Ioana Patringenaru | Dec. 6, 2010

Students take part in a flash mob performance.

They blended in like students just going about their business at lunchtime. But as soon as music came on the speakers at the Price Center Plaza, they started dancing. They were part of a flash mob performance put on by the Butterworth Dance Company to mark World AIDS Day at UC San Diego Wednesday.

It’s important to mark World AIDS Day to honor the memory of those who passed away; remember those who live with HIV; and talk about prevention, so the virus doesn’t take any more victims, said Shaun Travers, director of UCSD’s LGBT Resource Center.

The overall theme for this year’s daylong celebration was “Act Aware.” Artists around the world, and here at UCSD, are engaged in the fight against HIV and AIDS, Travers added. “Here at UC San Diego, we’ve got talent all over the place,” he said.

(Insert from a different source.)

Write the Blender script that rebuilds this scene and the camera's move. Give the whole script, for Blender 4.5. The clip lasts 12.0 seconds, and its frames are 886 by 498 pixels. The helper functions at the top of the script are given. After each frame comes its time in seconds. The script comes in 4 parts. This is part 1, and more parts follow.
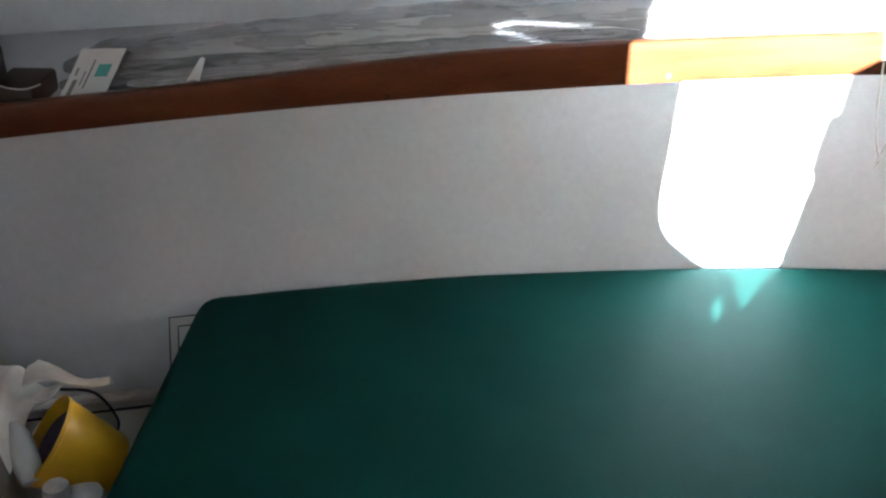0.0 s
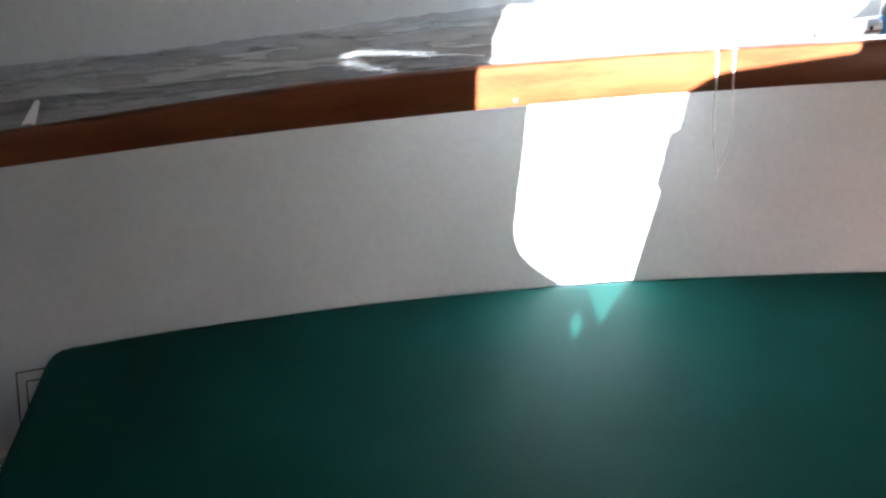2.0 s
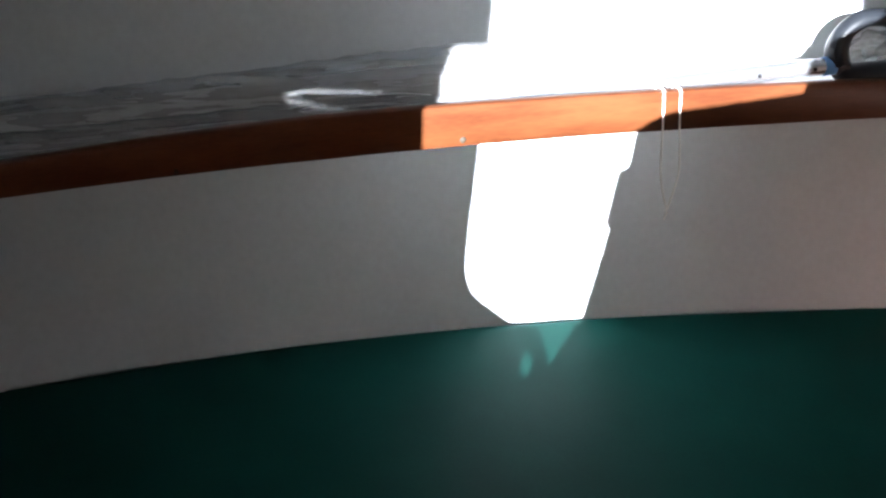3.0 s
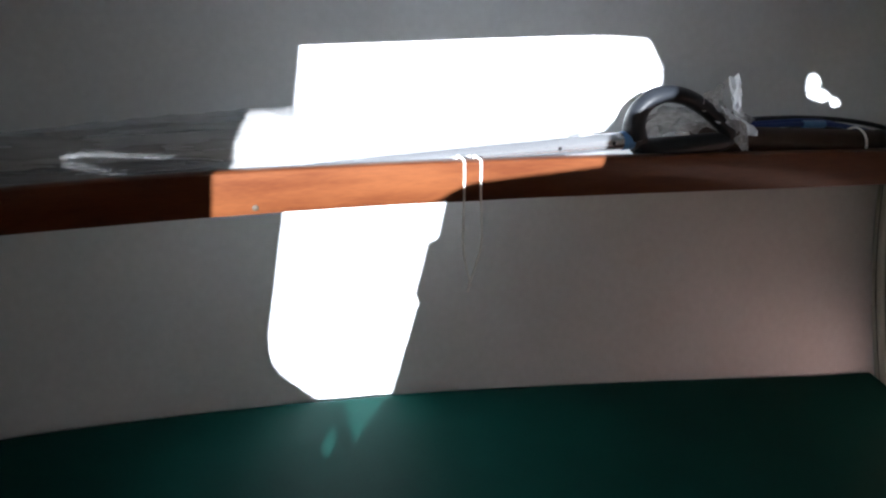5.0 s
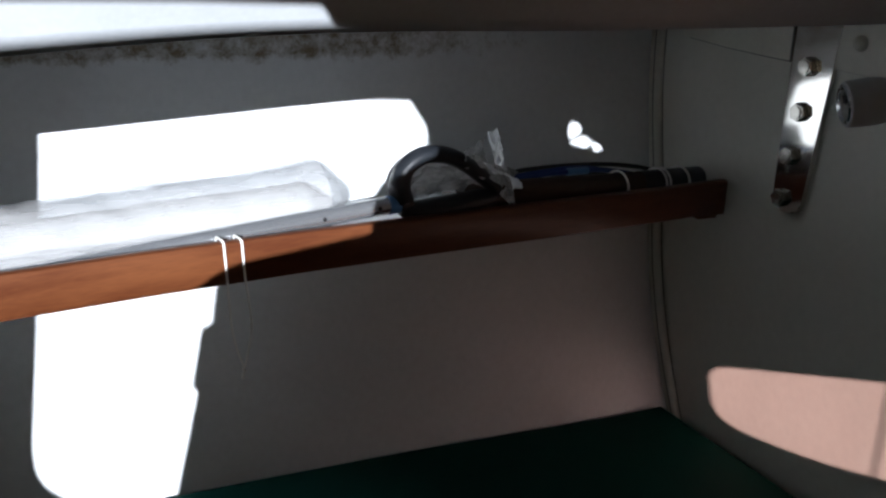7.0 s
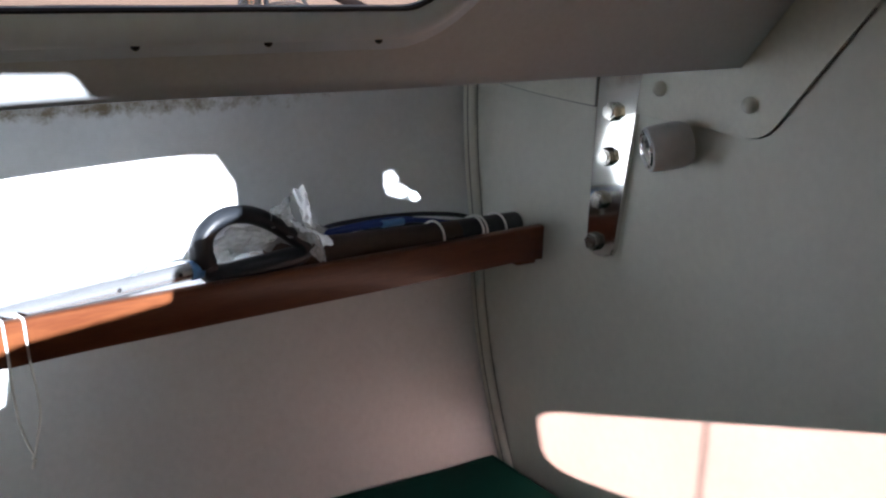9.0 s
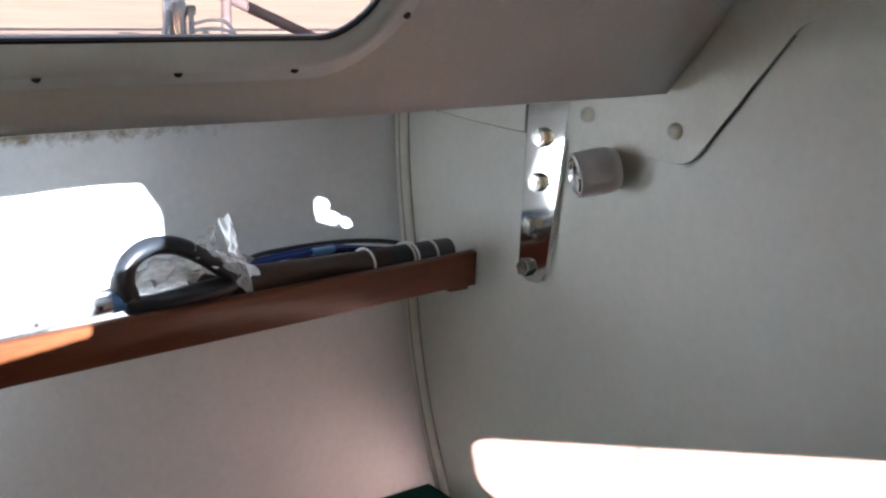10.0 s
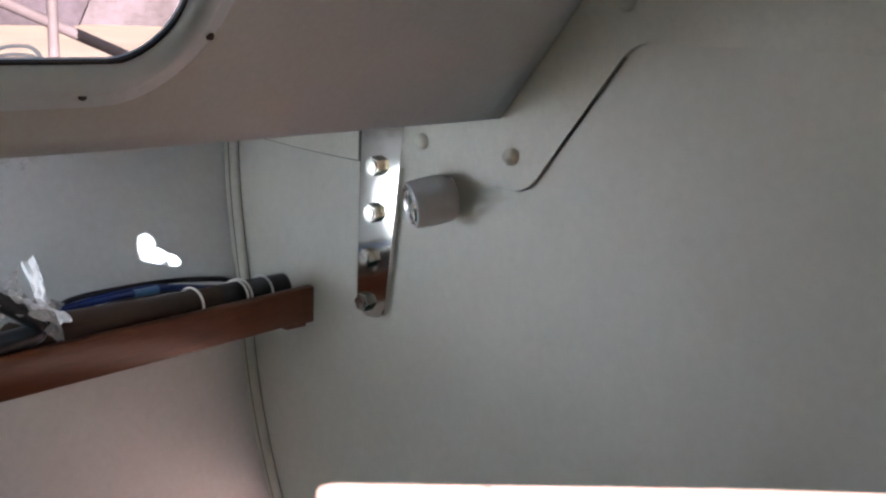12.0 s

In addition to the flash mob, the day’s performances included the UCSD Gospel Choir, the a cappella group the Tritones and visual arts professor Michael Trigilio. Students also staged performance pieces all across campus. Some students wore black clothes and were joined together by red ribbons. Others wore their street clothes and danced silently. Others asked students for support to fight AIDS.

They all converged onto Library Walk, where they took part in a die-in in front of the Geisel Library. As the students lay on the ground, UCSD’s carillon played original music composed for the day’s celebrations.

Like every year, members of the UCSD community also had the opportunity to view portions of the AIDS Memorial Quilt, the largest ongoing community arts project in the world. This year’s sections displayed family photographs and notes from victims’ relatives and friends.

Vice Chancellor Penny Rue reflects on panels of the AIDS Memorial Quilt.

“Never say good-bye. Good-bye means forever,” one note said on a square dedicated to Joseph Firicano.

“Sweet Pooh Bear, we love you,” said another dedicated to a woman named Carrie Waltz-Porter, by her parents, her husband and her two sons.  

Of course, treating and curing AIDS is the end goal. Wednesday, UCSD showcased some of the efforts here and abroad to do just that.  Dr. Allen McCutchan spoke about a UCSD-run program that aims to treat AIDS in Ethiopia. Five UCSD doctors travel in country for up to six weeks every year to train doctors, nurses, health officers and lab technicians. The program is funded by the U.S. President’s Emergency Plan for AIDS Relief, an initiative that spans Africa, South America, Russia, India and China.  

“This is the largest international public health intervention in history,” McCutchan said.

Ethiopia sorely lacks a good medical infrastructure. There are about 2,000 doctors and about 15,000 nurses in a country that has about 80 million residents. UCSD doctors work specifically with the military and the prison system, a task that’s not always easy, McCutchan said.

Still, they were able to help patients like a 33-year-old Ethiopian man diagnosed with tuberculosis in 2003, who then tested positive for HIV. At the time, that meant he had to find $400 a month for medications. He sold his home and kept working. But he was about to go bankrupt when the U.S.-funded initiative finally reached Ethiopia and provided him with free medications. Last time UCSD doctors checked on the man, his condition had stabilized. His wife and one of his children had been diagnosed with HIV and were receiving treatment as well. Without U.S. help, the man would have died, McCutchan said.